When the terrorists are white Christians the religion of the perpetrators is ignored but every act of terrorism against African Americans has been carried out by white Christians. In some cases they are not recognized as acts of terrorism or the perpetrators identified as terrorists. However in the case of the September 15, 1963 bombing of the Sixteenth Street Baptist Church in Birmingham , Alabama even former US National Security Advisor and Secretary of State Condoleezza Rice acknowledged that incident and the bombing of African American businesses, churches and homes were acts of terrorism. Rice was an 8 year old living in Birmingham, Alabama in 1963 at the time of the Sixteenth Street Baptist Church bombing and in her 2010 published book Extraordinary, Ordinary People: A Memoir of Family writes of the several incidents of bombing in Birmingham, Alabama: As terrorists still do today, bombers exploded the first device in hopes a crowd would gather. They detonated the second bomb filled with shrapnel and nails – in order to injure as many innocent onlookers as possible.
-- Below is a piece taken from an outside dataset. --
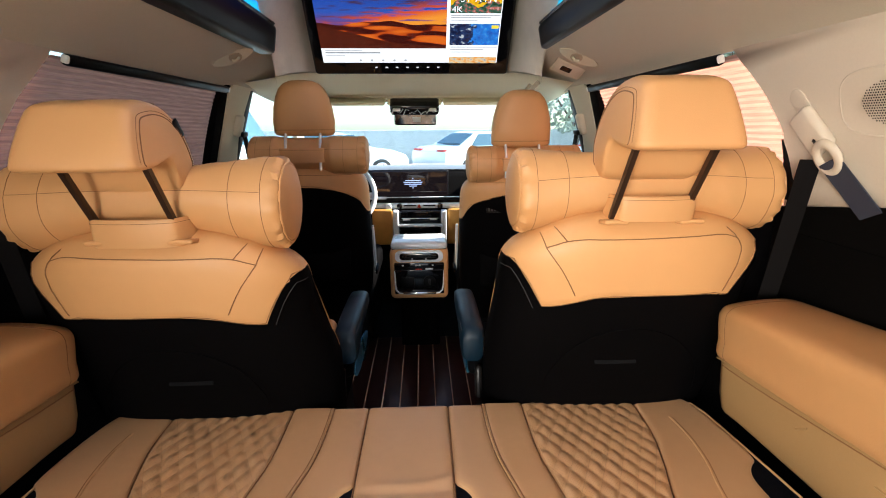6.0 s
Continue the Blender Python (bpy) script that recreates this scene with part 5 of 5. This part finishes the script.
ws = tagged(mesh_ob("windscreen", prism([(-0.70, 0), (0.70, 0), (0.62, 1), (-0.62, 1)], lambda x, t: (x, 4.27 - 0.85 * t, 0.745 + 0.425 * t), (0, 0.004, 0.005)), glass), "clear windscreen", "window", kind="structure")
ws.visible_shadow = False
tagged(mesh_ob("windscreen_header", rbox(1.42, 0.12, 0.05, 0.02, 3, pose(0, 3.40, 1.182, -12)), cream_front), "cream windscreen header", "headliner", kind="structure")
tagged(mesh_ob("bulkhead", rbox(1.66, 0.04, 0.90, 0, m=pose(0, 4.32, 0.27)), black_plastic), "front bulkhead", "wall trim", kind="structure")

# bonnet hidden by the dash, added in white to bounce sun onto the headliner
rings = []
for x in [-0.80 + 0.08 * i for i in range(21)]:
    k = 1 - 0.35 * (abs(x) / 0.80) ** 4
    rings.append([(x, y, 0.40 + (z - 0.40) * k) for y, z in ((4.35, 0.40), (4.35, 0.700), (4.6, 0.690), (4.9, 0.662), (5.2, 0.612), (5.34, 0.555), (5.38, 0.40))])
tagged(mesh_ob("bonnet", loft(rings), car_white), "pale bonnet added ahead of the windscreen to bounce sunlight inside", "body panel", kind="structure")

# ---- outside ----
GROUND = -0.58
tagged(mesh_ob("ground", rbox(160, 160, 0.1, 0, m=pose(0, 30, GROUND - 0.05)), asphalt), "pale sunlit concrete car park", "ground", kind="structure")


def sedan(m, paint, label):
    """A parked saloon: length along local x, facing +x."""
    car = thing("parked_car", (0, 0, 0), label, "car", "parked cars")
    side = [(-2.25, 0.42), (-2.30, 0.62), (-2.28, 0.86), (-2.05, 0.98), (-1.55, 1.02), (-0.95, 1.36), (-0.45, 1.45), (0.25, 1.43), (0.70, 1.28), (1.15, 1.00), (1.75, 0.92), (2.15, 0.78), (2.26, 0.60), (2.22, 0.36), (1.9, 0.24), (-1.9, 0.24)]
    rings = []
    for w, g in ((-0.90, 0.86), (-0.88, 0.95), (-0.80, 1.0), (0.80, 1.0), (0.88, 0.95), (0.90, 0.86)):
        rings.append([(x * (0.97 + 0.03 * g), w * (1.0 - 0.24 * max(0, (z - 0.95) / 0.5)), 0.55 + (z - 0.55) * g) for x, z in side])
    body = part("body", loft(rings), paint, car)
    for y in (-1, 1):
        for x0, x1, x2, x3 in ((-1.25, -0.35, -0.35, -0.88), (-0.30, 0.98, 0.62, -0.30)):
            part("window", prism([(x0, 1.02), (x1, 1.02), (x2, 1.36), (x3, 1.36)], lambda a, b: (a, y * (0.862 - 0.24 * (b - 0.95) * 1.7), b), (0, y * 0.02, 0)), car_glass, body)
        for x in (-1.38, 1.38):
            wm_ = pose(x, y * 0.80, 0.33, 90)
            wh = part("wheel", cyl(0.335, 0.22, wm_, 32, bevel=0.03), rubber, car, "black tyre")
            part("rim", cyl(0.235, 0.235, wm_, 24, bevel=0.02), silver, wh, "silver alloy rim")
            for k in range(5):
                part("spoke_gap", rbox(0.055, 0.10, 0.245, 0.01, 1, wm_ @ pose(0.14 * math.cos(k * 1.2566), 0.14 * math.sin(k * 1.2566), 0, 0, 0, 72 * k - 90)), black_plastic, wh)
        part("tail_lamp", rbox(0.16, 0.42, 0.13, 0.03, 3, pose(-2.20, y * 0.62, 0.86)), tail_red, car, "red tail lamp")
    part("rear_window", prism([(-0.60, 0.0), (0.60, 0.0), (0.52, 1), (-0.52, 1)], lambda a, b: (-1.50 + 0.56 * b, a, 1.06 + 0.29 * b), (-0.02, 0, 0.03)), car_glass, body)
    part("windscreen", prism([(-0.62, 0.0), (0.62, 0.0), (0.54, 1), (-0.54, 1)], lambda a, b: (1.10 - 0.42 * b, a, 1.05 + 0.25 * b), (0.03, 0, 0.03)), car_glass, body)
    car.matrix_world = m
    return car


sedan(pose(2.1, 16.5, GROUND, 0, 0, 34), car_white, "white saloon parked side-on beyond the windscreen")
sedan(pose(-2.8, 15.2, GROUND, 0, 0, 22), car_white, "white saloon with its nose beside another car")
sedan(pose(-7.2, 13.0, GROUND, 0, 0, 26), car_blue, "dark blue saloon parked further along")
sedan(pose(8.0, 18.6, GROUND, 0, 0, 34), car_white, "white saloon parked at the end of the row")
sedan(pose(-3.25, 7.4, GROUND, 0, 0, 90) @ Matrix.Diagonal((1.05, 1.0, 1.34, 1.0)), car_white, "tall white car parked alongside with blue-tinted windows")
# invented wall, painted pale to stand for the washed-out background
tagged(mesh_ob("backdrop_wall", rbox(60, 0.3, 1.45, 0.03, 2, pose(2, 22, GROUND + 0.72)), concrete), "added pale wall in place of the white glare behind the parked cars", "wall", kind="structure")


def bush(name, x, y, r, h, seed, label):
    """A shrub or small tree: trunk, limbs and a crown of many small leaf clumps."""
    rnd = random.Random(seed)
    tr = thing(name, (x, y, GROUND), label, "tree", "trees before the wall")
    part("trunk", sweep([(x, y, GROUND), (x + 0.1, y, GROUND + h * 0.3), (x, y + 0.1, GROUND + h * 0.55)], 0.12, 8), bark, tr)
    for k in range(5):
        a = rnd.uniform(0, 6.28)
        part("limb", sweep([(x, y, GROUND + h * 0.4), (x + math.cos(a) * r * 0.4, y + math.sin(a) * r * 0.4, GROUND + h * 0.65), (x + math.cos(a) * r * 0.7, y + math.sin(a) * r * 0.7, GROUND + h * 0.85)], 0.05, 6), bark, tr)
    bm = bmesh.new()
    for k in range(900):
        a, t, q = rnd.uniform(0, 6.28), rnd.random(), rnd.random() ** 0.5
        p = Vector((x + math.cos(a) * r * q * math.sin(math.pi * (0.15 + 0.8 * t)), y + math.sin(a) * r * q, GROUND + h * (0.35 + 0.65 * t)))
        s = rnd.uniform(0.06, 0.16)
        d1 = Vector((rnd.uniform(-1, 1), rnd.uniform(-1, 1), rnd.uniform(-1, 1))).normalized() * s
        d2 = Vector((rnd.uniform(-1, 1), rnd.uniform(-1, 1), rnd.uniform(-1, 1))).normalized() * s
        bm.faces.new([bm.verts.new(p + d1), bm.verts.new(p + d2), bm.verts.new(p - d1), bm.verts.new(p - d2)])
    tagged(part("crown", bm, leaf_green, tr, smooth=False), kind="stuff")


# crowns use the leaf colour paled to imitate glare
for i in range(1, 5):
    bush("tree", 2.5 + i * 3.4 + (i % 3) * 0.6, 19.6 + (i * 7 % 4) * 0.4, 1.5 + 0.3 * (i % 3), 3.2 + 0.7 * (i * 5 % 4), i, "sparse green tree before the wall, leaves paled for glare")

# front belts on the middle pillars, and the pale side shields of the front seats
for s in (-1, 1):
    fb = thing("seat_belt", (s * 0.70, 2.70, 1.0), "dark front seat belt on the middle pillar", "seat belt", "front seat belts")
    part("anchor_cover", rbox(0.03, 0.05, 0.09, 0.012, 3, pose(s * 0.722, 2.70, 1.02, 0, -s * 18, 0)), cream_trim, fb, "beige anchor cover")
    part("webbing", ribbon([(s * 0.705, 2.705, 0.985), (s * 0.70, 2.72, 0.90), (s * 0.70, 2.76, 0.72), (s * 0.69, 2.80, 0.45)], 0.046, 0.002, (0, 1, 0.2)), webbing, fb, "dark webbing")
    part("belt_ring", rbox(0.014, 0.055, 0.022, 0.006, 3, pose(s * 0.704, 2.705, 0.985, 0, -s * 18, 0)), black_plastic, fb)
    sh = thing("seat_side_shield", (s * 0.20, 2.80, 0.45), "pale curved side shield of a front seat", "seat trim", "seat side shields")
    rings = []
    for k in range(9):
        t = k / 8
        w = 0.055 * math.sin(math.pi * (0.12 + 0.80 * t))
        yk, zk = 2.745 + 0.07 * (1 - t), 0.34 + 0.24 * t
        rings.append([(s * 0.197, yk - w * 0.2, zk), (s * 0.190, yk - w * 0.2, zk), (s * 0.186, yk + w * 0.4, zk), (s * 0.190, yk + w, zk), (s * 0.197, yk + w, zk)])
    part("shield", loft(rings), steer_grey, sh)
    part("lever", rbox(0.012, 0.07, 0.025, 0.006, 3, pose(s * 0.184, 2.80, 0.36, 12)), black_plastic, sh, "black lever")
September 15, 1963 was not the first bombing incident or act of terrorism by white Christians to which African Americans were subjected that year. In her 2007 published book Birmingham 1963 Carole Boston Weatherford explains: In the 1960s, Birmingham , Alabama was one of the most racially divided cities in the United States . While Civil Rights protesters pressed for equality and integration, the staunchest racists resorted to violence to resist change. Racists had set so many bombs in Birmingham ’s black neighborhoods that the city was nicknamed “Bombingham.”
White Christian Americans were desperate to keep African Americans in a place of second class citizenship in the country which was built on the blood, sweat and tears of enslaved Africans. So desperate that on Good Friday, April 12, 1963 Dr Martin Luther King and approximately 80 other African Americans were arrested for taking part in a peaceful protest. Dr. King wrote his famous Letter from a Birmingham jail while he was incarcerated in reply to a group of white religious leaders (7 pastors and 1 rabbi) who exhorted Dr King and all African Americans to continue to wait for their Human Rights and Civil Rights to be recognized by white Americans. The mass arrests on Good Friday led to the Children’s Crusade on May 2, 1963 where over 1,000 children (many as young as 6) gathered at the Sixteenth Street Baptist Church before marching to downtown Birmingham. They were all arrested and hauled off to jail in police cars and school buses. On May 3, more African American children gathered and as they left the church Commissioner of Public Safety Theophilus Eugene "Bull" Connor directed the local police and fire departments to use massive force to stop them. The world saw the evil of white supremacy when images of African American children being blasted by high-pressure fire hoses, clubbed by police officers and attacked by police dogs appeared on television and in newspapers internationally http://www.crmvet.org/images/imgbham.htm. The scene was repeated on May 4 and on May 6 almost 2,500 youth were arrested. By then the children were being held at the state fairgrounds because the jails were full. On May 10 after 8 days of unrest an agreement was reached with the City of Birmingham to desegregate drinking fountains, lunch counters and restrooms within 90 days and to release those in jail on bond or their own recognizance. However that was an agreement with City officials, the good Christian white people of Birmingham refused to treat African Americans as their equal and the terrorist activities against African Americans continued.
For African American families and communities there was the added trauma of being forced to live beside these terrorists. In the case of the murder of the four children on September 15, 1963, the terrorists continued to live in Birmingham , Alabama and were not brought to justice until the 21st century. Since 1963 an investigation by the Federal Bureau of Investigation (FBI) had identified four white Christians as the terrorists responsible for the bombing of the African American church and the murder of the four girls. Robert Chambliss, Herman Cash, Thomas Blanton and Bobby Cherry continued to live in Birmingham , Alabama where the African American community was forced to deal with the fact that these terrorists walked among them daily as free men. In September 1963 a witness had identified Robert Chambliss as the man who placed the bomb at the Sixteenth Street Baptist Church. He was arrested and charged with murder and possessing a box of 122 sticks of dynamite without a permit. On October 8, 1963 Chambliss was found not guilty of murder and received a hundred-dollar fine and a six-month jail sentence for possession of dynamite. It was not until the 1970s that the case against Chambliss was reopened. The then recently elected attorney general of Alabama requested the original FBI files on the case and discovered that evidence against Chambliss that might have led to a conviction had not been used in the original trial. In November, 1977 Chambliss was tried once again for the September 15, 1963 bombing, was found guilty and sentenced to life imprisonment. By the time the FBI got around to pursuing action against the other terrorists on 18 May 2000, only two were still alive. Cash was dead (1994) but Blanton and Cherry were arrested, tried and convicted (Blanton 2001 and Cherry 2002.) Cherry’s trial was delayed because he was deemed mentally incompetent. However according to This Day in Civil Rights History published 2009 “The evidence against him, including testimony from his own granddaughter, painted a picture of an unrepentant former Klansman who was a close associate of Chambliss and Blanton and was linked to the bombing.”
Why did it take almost four decades for these white Christian terrorists who devastated the African American community of Birmingham , Alabama on September 15, 1963 to be brought to justice? After all we have seen how quickly the American government can move against suspected terrorists in other countries peopled by racialized people who are not Christian.